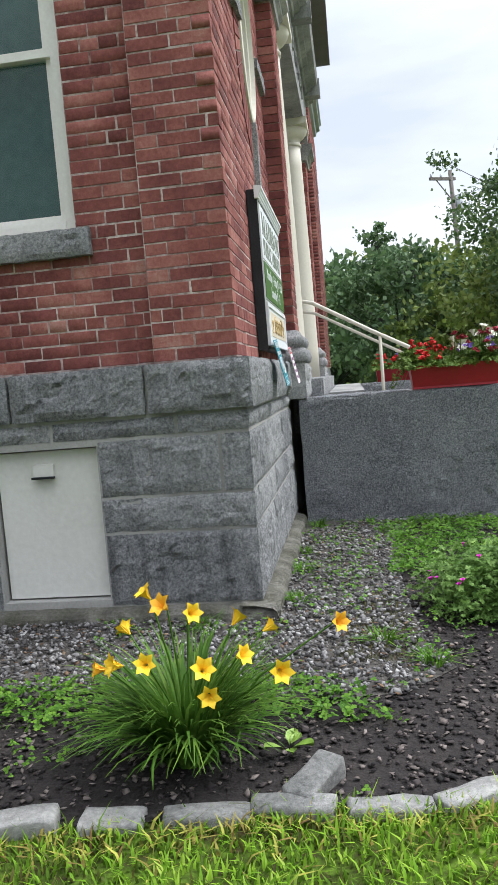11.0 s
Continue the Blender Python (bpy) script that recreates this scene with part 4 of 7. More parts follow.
def bowl(cx, rx, ix, a0, a1, n=14):
    """A round stroke, heavy at the sides and hairline above and below."""
    ang = [radians(a0 + (a1 - a0) * k / n) for k in range(n + 1)]
    ring = [((cx + rx * math.cos(a), 0.5 + 0.51 * math.sin(a)), (cx + ix * math.cos(a), 0.5 + 0.455 * math.sin(a))) for a in ang]
    return [[a[0], b[0], b[1], a[1]] for a, b in zip(ring, ring[1:])]


def swelling(points):
    """A stroke along (x, z, width) that thickens and thins."""
    rows = []
    for k, (x, z, w) in enumerate(points):
        (xa, za, _), (xb, zb, _) = points[max(k - 1, 0)], points[min(k + 1, len(points) - 1)]
        d = math.hypot(xb - xa, zb - za)
        nx, nz = -(zb - za) / d * w / 2, (xb - xa) / d * w / 2
        rows.append(((x - nx, z - nz), (x + nx, z + nz)))
    return [[a[0], b[0], b[1], a[1]] for a, b in zip(rows, rows[1:])]


FAT_SERIF = {
    "M": (1.18, [bar(0.12, 0, 0.17, 0.94), [(0.0, 1), (0.30, 1), (0.66, 0), (0.56, 0)], [(0.60, 0.04), (0.65, 0.0), (0.94, 0.94), (0.88, 0.94)], bar(0.88, 0, 1.10, 1), bar(0, 0, 0.30, 0.055), bar(0.80, 0, 1.18, 0.055), bar(1.10, 0.945, 1.18, 1)]),
    "A": (1.06, [[(0.10, 0), (0.155, 0), (0.50, 0.98), (0.46, 1)], [(0.44, 1), (0.58, 1), (0.98, 0), (0.70, 0)], bar(0.24, 0.30, 0.74, 0.35), bar(0, 0, 0.27, 0.055), bar(0.60, 0, 1.06, 0.055)]),
    "D": (0.96, [bar(0.09, 0, 0.34, 1), bar(0, 0, 0.45, 0.055), bar(0, 0.945, 0.45, 1)] + bowl(0.42, 0.54, 0.28, -90, 90)),
    "I": (0.45, [bar(0.10, 0, 0.35, 1), bar(0, 0, 0.45, 0.055), bar(0, 0.945, 0.45, 1)]),
    "S": (0.74, swelling(((0.66, 0.70, 0.05), (0.62, 0.88, 0.06), (0.48, 0.975, 0.06), (0.33, 0.965, 0.08), (0.17, 0.86, 0.16), (0.17, 0.70, 0.21), (0.34, 0.55, 0.25), (0.52, 0.40, 0.25), (0.57, 0.24, 0.21), (0.52, 0.10, 0.13), (0.38, 0.025, 0.07), (0.22, 0.03, 0.06), (0.09, 0.14, 0.06), (0.05, 0.32, 0.05)))),
    "O": (1.0, bowl(0.5, 0.5, 0.24, -86, 86) + bowl(0.5, 0.5, 0.24, 94, 266)),
    "N": (1.10, [bar(0.13, 0, 0.185, 0.94), [(0.0, 1), (0.32, 1), (0.97, 0), (0.80, 0)], bar(0.91, 0.06, 0.965, 1), bar(0, 0, 0.32, 0.055), bar(0.77, 0.945, 1.10, 1)]),
}


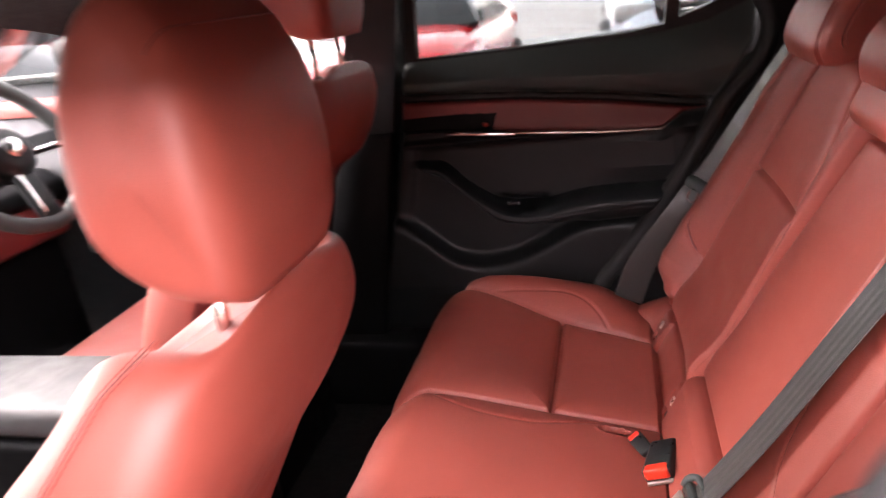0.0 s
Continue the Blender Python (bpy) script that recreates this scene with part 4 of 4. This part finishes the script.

> Aim of the task
Output, exactly, all the records above; include no pictures.

> Full solution
11.0 s
Continue the Blender Python (bpy) script that recreates this scene with part 4 of 7. More parts follow.
def bowl(cx, rx, ix, a0, a1, n=14):
    """A round stroke, heavy at the sides and hairline above and below."""
    ang = [radians(a0 + (a1 - a0) * k / n) for k in range(n + 1)]
    ring = [((cx + rx * math.cos(a), 0.5 + 0.51 * math.sin(a)), (cx + ix * math.cos(a), 0.5 + 0.455 * math.sin(a))) for a in ang]
    return [[a[0], b[0], b[1], a[1]] for a, b in zip(ring, ring[1:])]


def swelling(points):
    """A stroke along (x, z, width) that thickens and thins."""
    rows = []
    for k, (x, z, w) in enumerate(points):
        (xa, za, _), (xb, zb, _) = points[max(k - 1, 0)], points[min(k + 1, len(points) - 1)]
        d = math.hypot(xb - xa, zb - za)
        nx, nz = -(zb - za) / d * w / 2, (xb - xa) / d * w / 2
        rows.append(((x - nx, z - nz), (x + nx, z + nz)))
    return [[a[0], b[0], b[1], a[1]] for a, b in zip(rows, rows[1:])]


FAT_SERIF = {
    "M": (1.18, [bar(0.12, 0, 0.17, 0.94), [(0.0, 1), (0.30, 1), (0.66, 0), (0.56, 0)], [(0.60, 0.04), (0.65, 0.0), (0.94, 0.94), (0.88, 0.94)], bar(0.88, 0, 1.10, 1), bar(0, 0, 0.30, 0.055), bar(0.80, 0, 1.18, 0.055), bar(1.10, 0.945, 1.18, 1)]),
    "A": (1.06, [[(0.10, 0), (0.155, 0), (0.50, 0.98), (0.46, 1)], [(0.44, 1), (0.58, 1), (0.98, 0), (0.70, 0)], bar(0.24, 0.30, 0.74, 0.35), bar(0, 0, 0.27, 0.055), bar(0.60, 0, 1.06, 0.055)]),
    "D": (0.96, [bar(0.09, 0, 0.34, 1), bar(0, 0, 0.45, 0.055), bar(0, 0.945, 0.45, 1)] + bowl(0.42, 0.54, 0.28, -90, 90)),
    "I": (0.45, [bar(0.10, 0, 0.35, 1), bar(0, 0, 0.45, 0.055), bar(0, 0.945, 0.45, 1)]),
    "S": (0.74, swelling(((0.66, 0.70, 0.05), (0.62, 0.88, 0.06), (0.48, 0.975, 0.06), (0.33, 0.965, 0.08), (0.17, 0.86, 0.16), (0.17, 0.70, 0.21), (0.34, 0.55, 0.25), (0.52, 0.40, 0.25), (0.57, 0.24, 0.21), (0.52, 0.10, 0.13), (0.38, 0.025, 0.07), (0.22, 0.03, 0.06), (0.09, 0.14, 0.06), (0.05, 0.32, 0.05)))),
    "O": (1.0, bowl(0.5, 0.5, 0.24, -86, 86) + bowl(0.5, 0.5, 0.24, 94, 266)),
    "N": (1.10, [bar(0.13, 0, 0.185, 0.94), [(0.0, 1), (0.32, 1), (0.97, 0), (0.80, 0)], bar(0.91, 0.06, 0.965, 1), bar(0, 0, 0.32, 0.055), bar(0.77, 0.945, 1.10, 1)]),
}


0.0 s
Continue the Blender Python (bpy) script that recreates this scene with part 4 of 4. This part finishes the script.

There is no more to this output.